Park, having taken a hard line against Kim when she assumed power two years ago, has noticeably relaxed her stance on North Korea recently. Entering the third year of her five-year term, with few successes to point to so far, she could do with a boost from a summit, which generally has the effect of lessening fears of the North.

The divergence between the allies could hardly be more stark. President Obama struck a markedly hawkish tone when asked about North Korea in an interview with YouTube last week.  “It’s brutal and it’s oppressive,” he said, adding that the United States will keep ratcheting up the pressure on the North. “Over time, you will see a regime like this collapse.”

Meanwhile, North Korea doesn’t do anything for free.
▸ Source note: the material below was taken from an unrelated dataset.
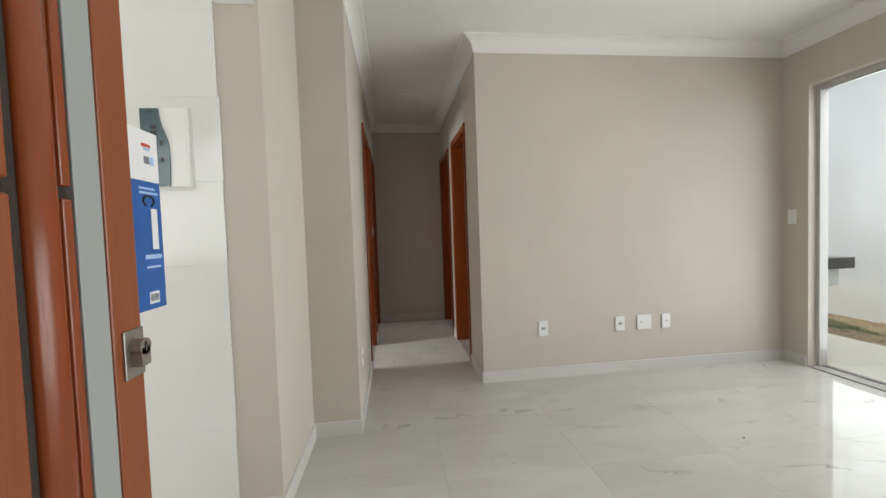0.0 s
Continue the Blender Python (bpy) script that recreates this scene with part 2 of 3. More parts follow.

To secure the first summit between the two Koreas, in 2000, Kim Dae-jung’s administration paid $500 million to the North, and the price has apparently risen exponentially over the years. In an 800-page memoir, Park’s predecessor, Lee Myung-bak, writes that North Korea demanded an “absurd” $10 billion and almost a million metric tons in food aid in 2009 during discussions about a potential summit (which never happened).